DATA EXTRACT:
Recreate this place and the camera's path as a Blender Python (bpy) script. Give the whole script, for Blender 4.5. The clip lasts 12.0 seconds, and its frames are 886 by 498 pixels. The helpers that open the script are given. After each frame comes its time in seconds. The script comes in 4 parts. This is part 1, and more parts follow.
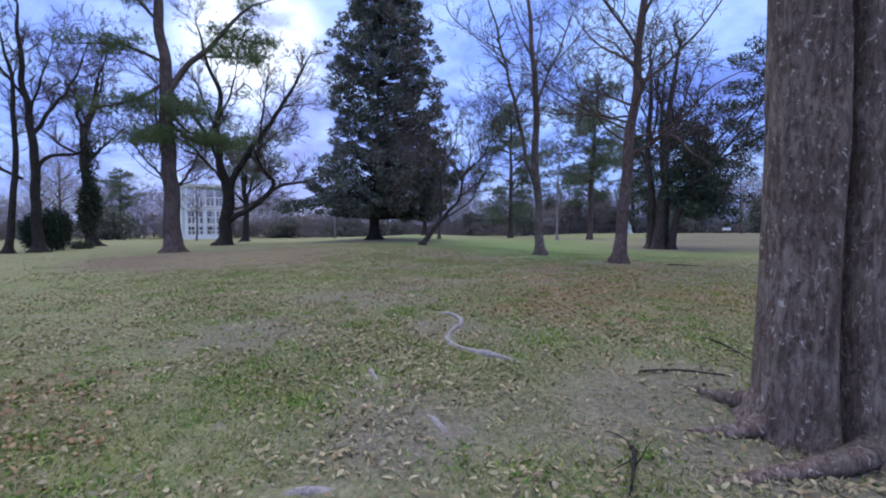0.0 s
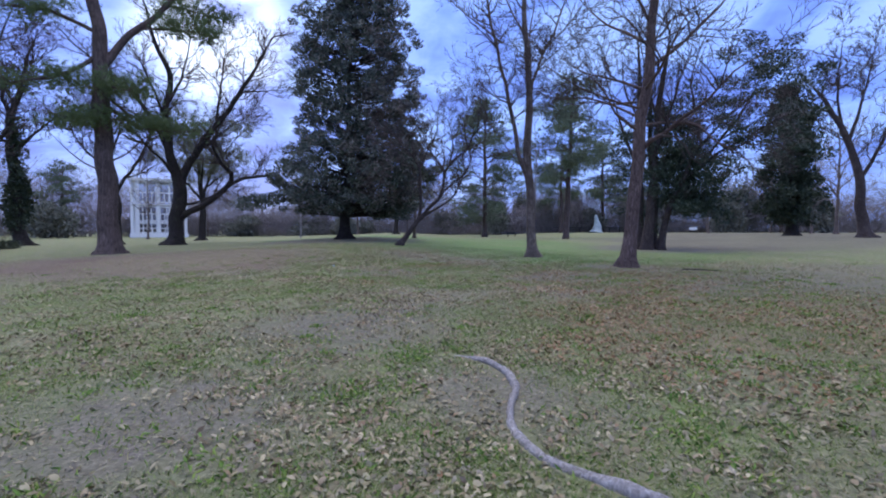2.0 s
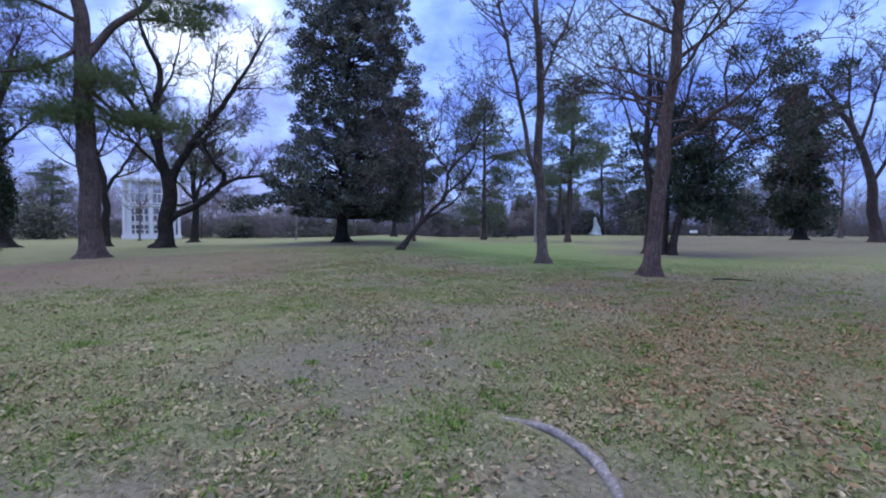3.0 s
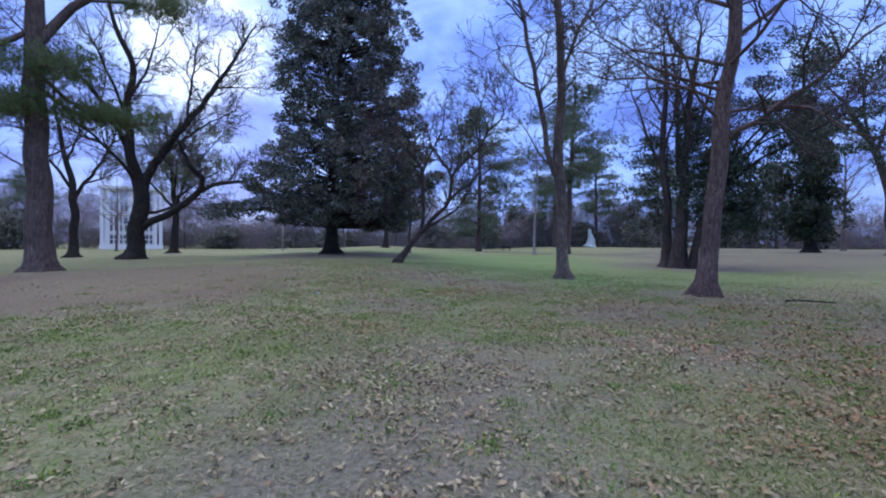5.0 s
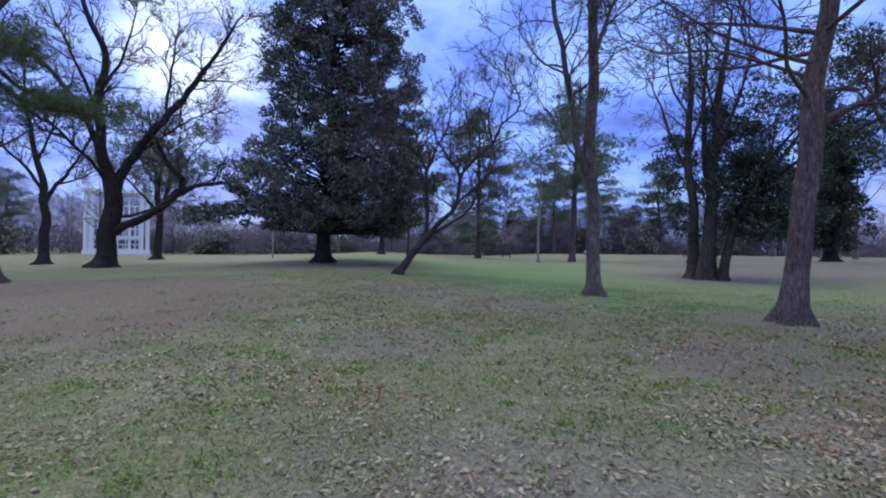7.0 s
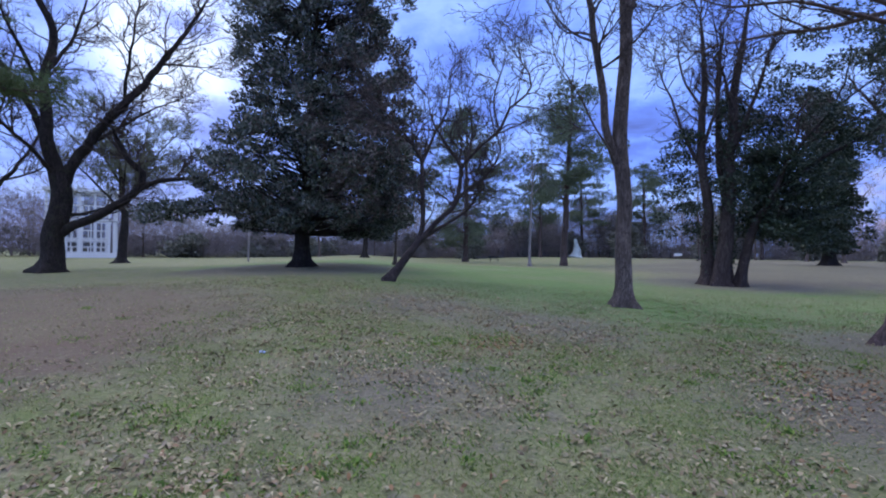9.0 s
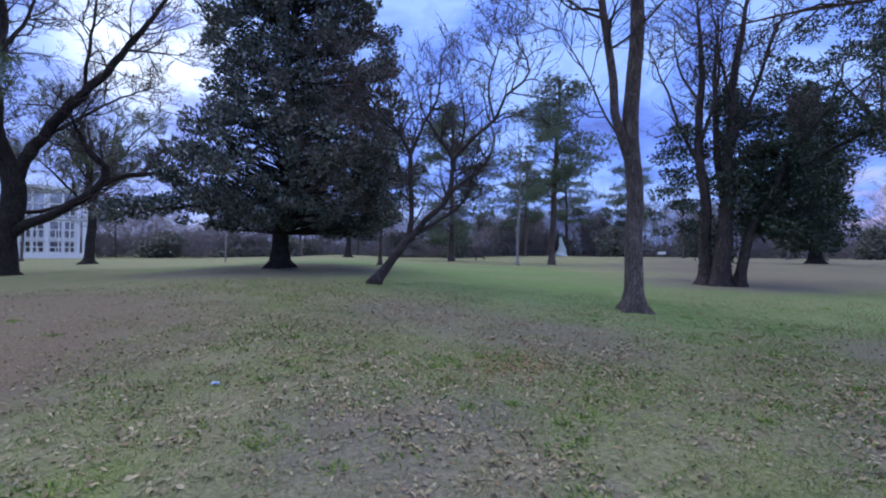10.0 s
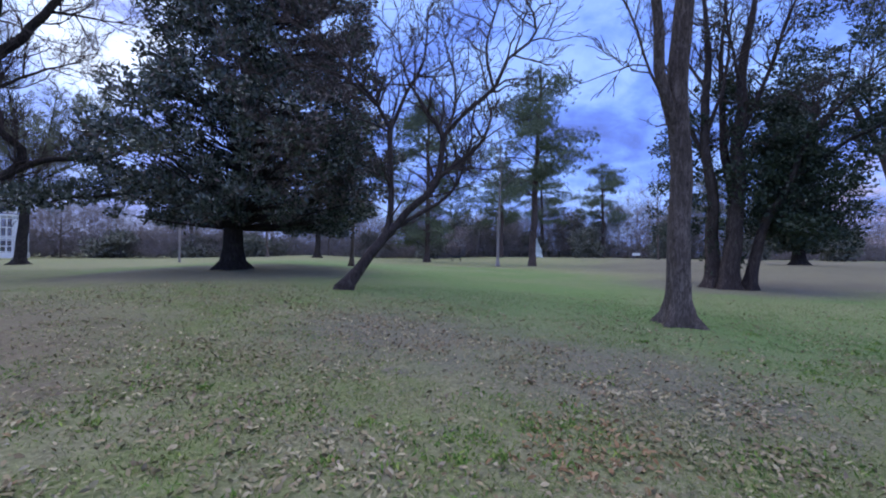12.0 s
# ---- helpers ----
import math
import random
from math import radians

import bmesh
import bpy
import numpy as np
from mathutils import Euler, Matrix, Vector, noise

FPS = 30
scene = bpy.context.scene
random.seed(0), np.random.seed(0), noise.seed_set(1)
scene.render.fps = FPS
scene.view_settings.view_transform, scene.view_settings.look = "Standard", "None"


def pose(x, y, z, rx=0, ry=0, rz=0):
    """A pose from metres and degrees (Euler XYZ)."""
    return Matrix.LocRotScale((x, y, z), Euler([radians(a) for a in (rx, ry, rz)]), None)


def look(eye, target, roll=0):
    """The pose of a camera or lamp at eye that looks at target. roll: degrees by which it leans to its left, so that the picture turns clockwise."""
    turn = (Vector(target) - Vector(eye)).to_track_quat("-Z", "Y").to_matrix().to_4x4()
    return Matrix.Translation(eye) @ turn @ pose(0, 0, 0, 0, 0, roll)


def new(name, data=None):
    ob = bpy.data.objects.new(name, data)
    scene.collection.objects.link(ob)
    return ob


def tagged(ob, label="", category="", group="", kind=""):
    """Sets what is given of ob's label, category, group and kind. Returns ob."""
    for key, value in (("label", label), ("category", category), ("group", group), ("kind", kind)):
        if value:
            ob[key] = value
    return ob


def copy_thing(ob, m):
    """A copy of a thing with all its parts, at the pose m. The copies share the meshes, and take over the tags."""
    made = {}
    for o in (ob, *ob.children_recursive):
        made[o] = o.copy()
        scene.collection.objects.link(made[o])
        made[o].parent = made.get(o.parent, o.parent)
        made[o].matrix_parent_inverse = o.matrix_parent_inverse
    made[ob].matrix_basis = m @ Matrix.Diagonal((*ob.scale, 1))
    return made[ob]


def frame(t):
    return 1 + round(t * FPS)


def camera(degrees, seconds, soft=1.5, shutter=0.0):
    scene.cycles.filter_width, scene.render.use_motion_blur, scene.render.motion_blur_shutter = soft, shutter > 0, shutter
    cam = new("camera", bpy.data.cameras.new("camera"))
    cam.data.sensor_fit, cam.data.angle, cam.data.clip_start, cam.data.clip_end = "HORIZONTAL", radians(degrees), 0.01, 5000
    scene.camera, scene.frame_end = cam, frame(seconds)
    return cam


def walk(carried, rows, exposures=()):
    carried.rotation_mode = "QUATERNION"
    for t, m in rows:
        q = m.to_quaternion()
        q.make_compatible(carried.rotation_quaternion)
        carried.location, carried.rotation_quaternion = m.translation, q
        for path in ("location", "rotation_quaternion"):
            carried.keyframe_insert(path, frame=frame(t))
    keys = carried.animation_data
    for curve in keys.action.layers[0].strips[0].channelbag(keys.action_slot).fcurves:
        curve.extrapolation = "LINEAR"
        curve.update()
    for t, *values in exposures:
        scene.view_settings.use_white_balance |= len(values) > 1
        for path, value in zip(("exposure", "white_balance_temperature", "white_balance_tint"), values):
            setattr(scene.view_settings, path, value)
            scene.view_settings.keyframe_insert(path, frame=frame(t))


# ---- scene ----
cam = camera(91.6, 12.0, soft=2.05)
METRES, EYE, TILT, LEAN, TURN = 16.5, 1.5, 0.0, 0.0, 0.0
ROWS = [
    (0.0, 0.0, 0.0, 0.0, -0.01, -2.26, 0.22),
    (0.5, -0.0123, 0.038, 0.0022, -1.34, -2.09, 0.3),
    (1.0, -0.0211, 0.0775, 0.0027, -2.05, -2.07, 0.45),
    (1.5, -0.0328, 0.1174, 0.0027, -3.21, -2.13, 0.28),
    (2.0, -0.0412, 0.1583, 0.0023, -4.21, -2.46, 0.04),
    (2.5, -0.0513, 0.2004, 0.0062, -4.47, -2.36, -0.18),
    (3.0, -0.0591, 0.2422, 0.0089, -4.7, -2.22, -0.16),
    (5.0, -0.085, 0.41, 0.0062, -6.06, -0.69, -0.37),
    (5.5, -0.0901, 0.4498, 0.0073, -6.38, -0.52, -0.3),
    (6.0, -0.0943, 0.4916, 0.0097, -6.45, -0.38, -0.4),
    (6.5, -0.0981, 0.5337, 0.0138, -6.6, -0.26, -0.59),
    (7.0, -0.0994, 0.5773, 0.0155, -6.76, 0.05, -0.58),
    (9.0, -0.1178, 0.7342, 0.014, -9.12, 0.53, -0.65),
    (9.5, -0.1178, 0.7745, 0.0157, -9.96, 0.49, -0.63),
    (10.0, -0.119, 0.8152, 0.0163, -11.25, 0.41, -0.47),
    (10.5, -0.1154, 0.8588, 0.0147, -12.15, 0.38, -0.47),
    (11.0, -0.1148, 0.9025, 0.0131, -13.54, 0.55, -0.53),
    (11.5, -0.1118, 0.9454, 0.0104, -14.53, 0.55, -0.42),
    (12.0, -0.1098, 0.9874, 0.0108, -14.9, 0.58, -0.63),
]
walk(cam, [(t, pose(0, 0, EYE, TILT, LEAN, TURN) @ pose(METRES * x, METRES * y, METRES * z, 90 + pitch, roll, yaw)) for t, x, y, z, yaw, pitch, roll in ROWS],
     exposures=[(0.0, 0.0, 6500, 10), (1.5, -0.03, 6200, 12), (3.0, -0.04, 6100, 12), (5.0, -0.09, 6000, 12), (7.0, -0.18, 5950, 13), (9.0, -0.19, 5950, 13), (12.0, -0.17, 5950, 13)])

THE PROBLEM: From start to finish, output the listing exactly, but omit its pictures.

OUTPUT:
Recreate this place and the camera's path as a Blender Python (bpy) script. Give the whole script, for Blender 4.5. The clip lasts 12.0 seconds, and its frames are 886 by 498 pixels. The helpers that open the script are given. After each frame comes its time in seconds. The script comes in 4 parts. This is part 1, and more parts follow.
0.0 s
2.0 s
3.0 s
5.0 s
7.0 s
9.0 s
10.0 s
12.0 s
# ---- helpers ----
import math
import random
from math import radians

import bmesh
import bpy
import numpy as np
from mathutils import Euler, Matrix, Vector, noise

FPS = 30
scene = bpy.context.scene
random.seed(0), np.random.seed(0), noise.seed_set(1)
scene.render.fps = FPS
scene.view_settings.view_transform, scene.view_settings.look = "Standard", "None"


def pose(x, y, z, rx=0, ry=0, rz=0):
    """A pose from metres and degrees (Euler XYZ)."""
    return Matrix.LocRotScale((x, y, z), Euler([radians(a) for a in (rx, ry, rz)]), None)


def look(eye, target, roll=0):
    """The pose of a camera or lamp at eye that looks at target. roll: degrees by which it leans to its left, so that the picture turns clockwise."""
    turn = (Vector(target) - Vector(eye)).to_track_quat("-Z", "Y").to_matrix().to_4x4()
    return Matrix.Translation(eye) @ turn @ pose(0, 0, 0, 0, 0, roll)


def new(name, data=None):
    ob = bpy.data.objects.new(name, data)
    scene.collection.objects.link(ob)
    return ob


def tagged(ob, label="", category="", group="", kind=""):
    """Sets what is given of ob's label, category, group and kind. Returns ob."""
    for key, value in (("label", label), ("category", category), ("group", group), ("kind", kind)):
        if value:
            ob[key] = value
    return ob


def copy_thing(ob, m):
    """A copy of a thing with all its parts, at the pose m. The copies share the meshes, and take over the tags."""
    made = {}
    for o in (ob, *ob.children_recursive):
        made[o] = o.copy()
        scene.collection.objects.link(made[o])
        made[o].parent = made.get(o.parent, o.parent)
        made[o].matrix_parent_inverse = o.matrix_parent_inverse
    made[ob].matrix_basis = m @ Matrix.Diagonal((*ob.scale, 1))
    return made[ob]


def frame(t):
    return 1 + round(t * FPS)


def camera(degrees, seconds, soft=1.5, shutter=0.0):
    scene.cycles.filter_width, scene.render.use_motion_blur, scene.render.motion_blur_shutter = soft, shutter > 0, shutter
    cam = new("camera", bpy.data.cameras.new("camera"))
    cam.data.sensor_fit, cam.data.angle, cam.data.clip_start, cam.data.clip_end = "HORIZONTAL", radians(degrees), 0.01, 5000
    scene.camera, scene.frame_end = cam, frame(seconds)
    return cam


def walk(carried, rows, exposures=()):
    carried.rotation_mode = "QUATERNION"
    for t, m in rows:
        q = m.to_quaternion()
        q.make_compatible(carried.rotation_quaternion)
        carried.location, carried.rotation_quaternion = m.translation, q
        for path in ("location", "rotation_quaternion"):
            carried.keyframe_insert(path, frame=frame(t))
    keys = carried.animation_data
    for curve in keys.action.layers[0].strips[0].channelbag(keys.action_slot).fcurves:
        curve.extrapolation = "LINEAR"
        curve.update()
    for t, *values in exposures:
        scene.view_settings.use_white_balance |= len(values) > 1
        for path, value in zip(("exposure", "white_balance_temperature", "white_balance_tint"), values):
            setattr(scene.view_settings, path, value)
            scene.view_settings.keyframe_insert(path, frame=frame(t))


# ---- scene ----
cam = camera(91.6, 12.0, soft=2.05)
METRES, EYE, TILT, LEAN, TURN = 16.5, 1.5, 0.0, 0.0, 0.0
ROWS = [
    (0.0, 0.0, 0.0, 0.0, -0.01, -2.26, 0.22),
    (0.5, -0.0123, 0.038, 0.0022, -1.34, -2.09, 0.3),
    (1.0, -0.0211, 0.0775, 0.0027, -2.05, -2.07, 0.45),
    (1.5, -0.0328, 0.1174, 0.0027, -3.21, -2.13, 0.28),
    (2.0, -0.0412, 0.1583, 0.0023, -4.21, -2.46, 0.04),
    (2.5, -0.0513, 0.2004, 0.0062, -4.47, -2.36, -0.18),
    (3.0, -0.0591, 0.2422, 0.0089, -4.7, -2.22, -0.16),
    (5.0, -0.085, 0.41, 0.0062, -6.06, -0.69, -0.37),
    (5.5, -0.0901, 0.4498, 0.0073, -6.38, -0.52, -0.3),
    (6.0, -0.0943, 0.4916, 0.0097, -6.45, -0.38, -0.4),
    (6.5, -0.0981, 0.5337, 0.0138, -6.6, -0.26, -0.59),
    (7.0, -0.0994, 0.5773, 0.0155, -6.76, 0.05, -0.58),
    (9.0, -0.1178, 0.7342, 0.014, -9.12, 0.53, -0.65),
    (9.5, -0.1178, 0.7745, 0.0157, -9.96, 0.49, -0.63),
    (10.0, -0.119, 0.8152, 0.0163, -11.25, 0.41, -0.47),
    (10.5, -0.1154, 0.8588, 0.0147, -12.15, 0.38, -0.47),
    (11.0, -0.1148, 0.9025, 0.0131, -13.54, 0.55, -0.53),
    (11.5, -0.1118, 0.9454, 0.0104, -14.53, 0.55, -0.42),
    (12.0, -0.1098, 0.9874, 0.0108, -14.9, 0.58, -0.63),
]
walk(cam, [(t, pose(0, 0, EYE, TILT, LEAN, TURN) @ pose(METRES * x, METRES * y, METRES * z, 90 + pitch, roll, yaw)) for t, x, y, z, yaw, pitch, roll in ROWS],
     exposures=[(0.0, 0.0, 6500, 10), (1.5, -0.03, 6200, 12), (3.0, -0.04, 6100, 12), (5.0, -0.09, 6000, 12), (7.0, -0.18, 5950, 13), (9.0, -0.19, 5950, 13), (12.0, -0.17, 5950, 13)])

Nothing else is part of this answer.